» **Directions**:
Return every line of the records below verbatim, with no pictures in the copy.

::: Records supplied :::

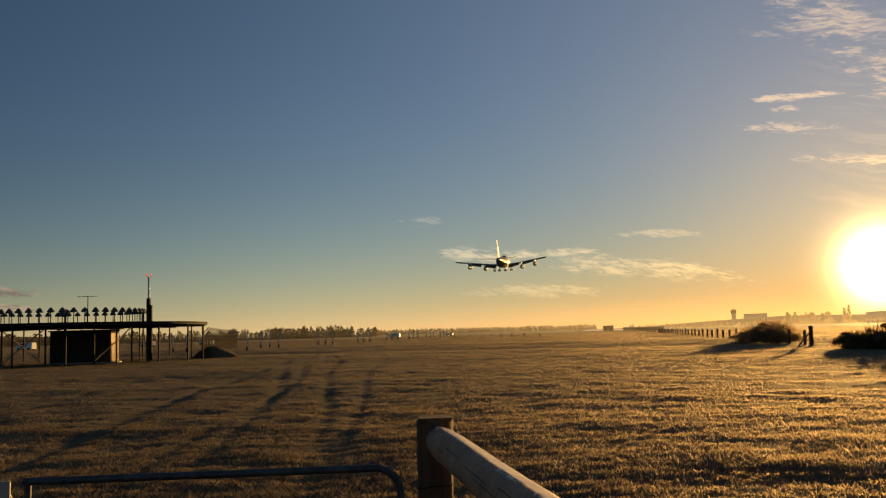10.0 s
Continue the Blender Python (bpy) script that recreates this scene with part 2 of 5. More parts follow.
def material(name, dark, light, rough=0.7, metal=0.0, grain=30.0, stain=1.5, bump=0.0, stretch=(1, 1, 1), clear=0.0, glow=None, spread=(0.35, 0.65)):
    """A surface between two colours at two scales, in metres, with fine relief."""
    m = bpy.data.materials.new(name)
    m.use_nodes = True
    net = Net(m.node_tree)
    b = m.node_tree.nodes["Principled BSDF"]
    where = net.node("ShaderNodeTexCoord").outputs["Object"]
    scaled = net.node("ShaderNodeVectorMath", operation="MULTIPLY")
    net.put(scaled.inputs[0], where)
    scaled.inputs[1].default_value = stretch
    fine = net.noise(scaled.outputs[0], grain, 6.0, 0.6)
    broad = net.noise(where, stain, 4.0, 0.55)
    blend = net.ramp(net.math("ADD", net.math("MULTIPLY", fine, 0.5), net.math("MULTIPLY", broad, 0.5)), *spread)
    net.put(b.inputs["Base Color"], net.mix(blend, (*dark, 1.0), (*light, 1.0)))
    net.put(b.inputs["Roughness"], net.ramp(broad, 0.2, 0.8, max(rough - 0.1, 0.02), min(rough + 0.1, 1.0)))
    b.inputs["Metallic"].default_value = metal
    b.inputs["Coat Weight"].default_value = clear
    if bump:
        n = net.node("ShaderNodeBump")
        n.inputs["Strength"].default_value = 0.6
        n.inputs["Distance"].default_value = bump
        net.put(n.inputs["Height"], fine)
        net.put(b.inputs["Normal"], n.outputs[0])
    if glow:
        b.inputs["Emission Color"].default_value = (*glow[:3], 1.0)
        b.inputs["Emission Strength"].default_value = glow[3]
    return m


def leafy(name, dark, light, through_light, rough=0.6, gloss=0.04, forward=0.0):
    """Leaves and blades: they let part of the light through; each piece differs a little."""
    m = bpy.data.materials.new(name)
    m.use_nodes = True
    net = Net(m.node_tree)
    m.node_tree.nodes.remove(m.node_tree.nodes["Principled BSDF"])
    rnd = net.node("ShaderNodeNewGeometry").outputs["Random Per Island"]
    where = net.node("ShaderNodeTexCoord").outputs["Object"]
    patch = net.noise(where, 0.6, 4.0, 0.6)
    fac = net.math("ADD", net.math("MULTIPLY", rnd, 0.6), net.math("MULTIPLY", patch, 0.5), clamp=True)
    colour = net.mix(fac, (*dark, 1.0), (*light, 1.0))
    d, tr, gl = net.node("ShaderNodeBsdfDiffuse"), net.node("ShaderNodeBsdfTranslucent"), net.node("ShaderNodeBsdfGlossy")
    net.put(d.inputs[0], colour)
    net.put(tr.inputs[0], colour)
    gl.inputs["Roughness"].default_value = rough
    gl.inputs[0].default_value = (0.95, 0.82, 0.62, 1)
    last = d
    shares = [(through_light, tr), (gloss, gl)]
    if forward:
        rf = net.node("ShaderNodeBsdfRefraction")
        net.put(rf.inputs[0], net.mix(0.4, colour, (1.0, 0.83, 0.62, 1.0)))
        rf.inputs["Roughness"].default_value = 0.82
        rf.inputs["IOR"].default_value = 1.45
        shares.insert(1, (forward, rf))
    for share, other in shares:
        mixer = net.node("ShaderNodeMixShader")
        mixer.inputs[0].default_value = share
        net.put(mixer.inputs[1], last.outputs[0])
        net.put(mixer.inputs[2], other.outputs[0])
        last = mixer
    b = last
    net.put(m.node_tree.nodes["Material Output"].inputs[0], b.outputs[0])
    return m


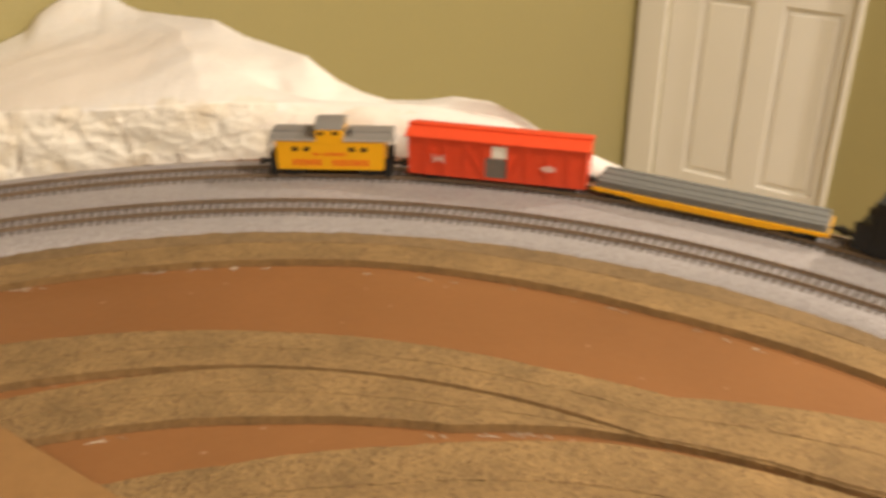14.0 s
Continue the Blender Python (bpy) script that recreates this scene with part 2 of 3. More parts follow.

:::

» **Reply to the exercise**:
10.0 s
Continue the Blender Python (bpy) script that recreates this scene with part 2 of 5. More parts follow.
def material(name, dark, light, rough=0.7, metal=0.0, grain=30.0, stain=1.5, bump=0.0, stretch=(1, 1, 1), clear=0.0, glow=None, spread=(0.35, 0.65)):
    """A surface between two colours at two scales, in metres, with fine relief."""
    m = bpy.data.materials.new(name)
    m.use_nodes = True
    net = Net(m.node_tree)
    b = m.node_tree.nodes["Principled BSDF"]
    where = net.node("ShaderNodeTexCoord").outputs["Object"]
    scaled = net.node("ShaderNodeVectorMath", operation="MULTIPLY")
    net.put(scaled.inputs[0], where)
    scaled.inputs[1].default_value = stretch
    fine = net.noise(scaled.outputs[0], grain, 6.0, 0.6)
    broad = net.noise(where, stain, 4.0, 0.55)
    blend = net.ramp(net.math("ADD", net.math("MULTIPLY", fine, 0.5), net.math("MULTIPLY", broad, 0.5)), *spread)
    net.put(b.inputs["Base Color"], net.mix(blend, (*dark, 1.0), (*light, 1.0)))
    net.put(b.inputs["Roughness"], net.ramp(broad, 0.2, 0.8, max(rough - 0.1, 0.02), min(rough + 0.1, 1.0)))
    b.inputs["Metallic"].default_value = metal
    b.inputs["Coat Weight"].default_value = clear
    if bump:
        n = net.node("ShaderNodeBump")
        n.inputs["Strength"].default_value = 0.6
        n.inputs["Distance"].default_value = bump
        net.put(n.inputs["Height"], fine)
        net.put(b.inputs["Normal"], n.outputs[0])
    if glow:
        b.inputs["Emission Color"].default_value = (*glow[:3], 1.0)
        b.inputs["Emission Strength"].default_value = glow[3]
    return m


def leafy(name, dark, light, through_light, rough=0.6, gloss=0.04, forward=0.0):
    """Leaves and blades: they let part of the light through; each piece differs a little."""
    m = bpy.data.materials.new(name)
    m.use_nodes = True
    net = Net(m.node_tree)
    m.node_tree.nodes.remove(m.node_tree.nodes["Principled BSDF"])
    rnd = net.node("ShaderNodeNewGeometry").outputs["Random Per Island"]
    where = net.node("ShaderNodeTexCoord").outputs["Object"]
    patch = net.noise(where, 0.6, 4.0, 0.6)
    fac = net.math("ADD", net.math("MULTIPLY", rnd, 0.6), net.math("MULTIPLY", patch, 0.5), clamp=True)
    colour = net.mix(fac, (*dark, 1.0), (*light, 1.0))
    d, tr, gl = net.node("ShaderNodeBsdfDiffuse"), net.node("ShaderNodeBsdfTranslucent"), net.node("ShaderNodeBsdfGlossy")
    net.put(d.inputs[0], colour)
    net.put(tr.inputs[0], colour)
    gl.inputs["Roughness"].default_value = rough
    gl.inputs[0].default_value = (0.95, 0.82, 0.62, 1)
    last = d
    shares = [(through_light, tr), (gloss, gl)]
    if forward:
        rf = net.node("ShaderNodeBsdfRefraction")
        net.put(rf.inputs[0], net.mix(0.4, colour, (1.0, 0.83, 0.62, 1.0)))
        rf.inputs["Roughness"].default_value = 0.82
        rf.inputs["IOR"].default_value = 1.45
        shares.insert(1, (forward, rf))
    for share, other in shares:
        mixer = net.node("ShaderNodeMixShader")
        mixer.inputs[0].default_value = share
        net.put(mixer.inputs[1], last.outputs[0])
        net.put(mixer.inputs[2], other.outputs[0])
        last = mixer
    b = last
    net.put(m.node_tree.nodes["Material Output"].inputs[0], b.outputs[0])
    return m


14.0 s
Continue the Blender Python (bpy) script that recreates this scene with part 2 of 3. More parts follow.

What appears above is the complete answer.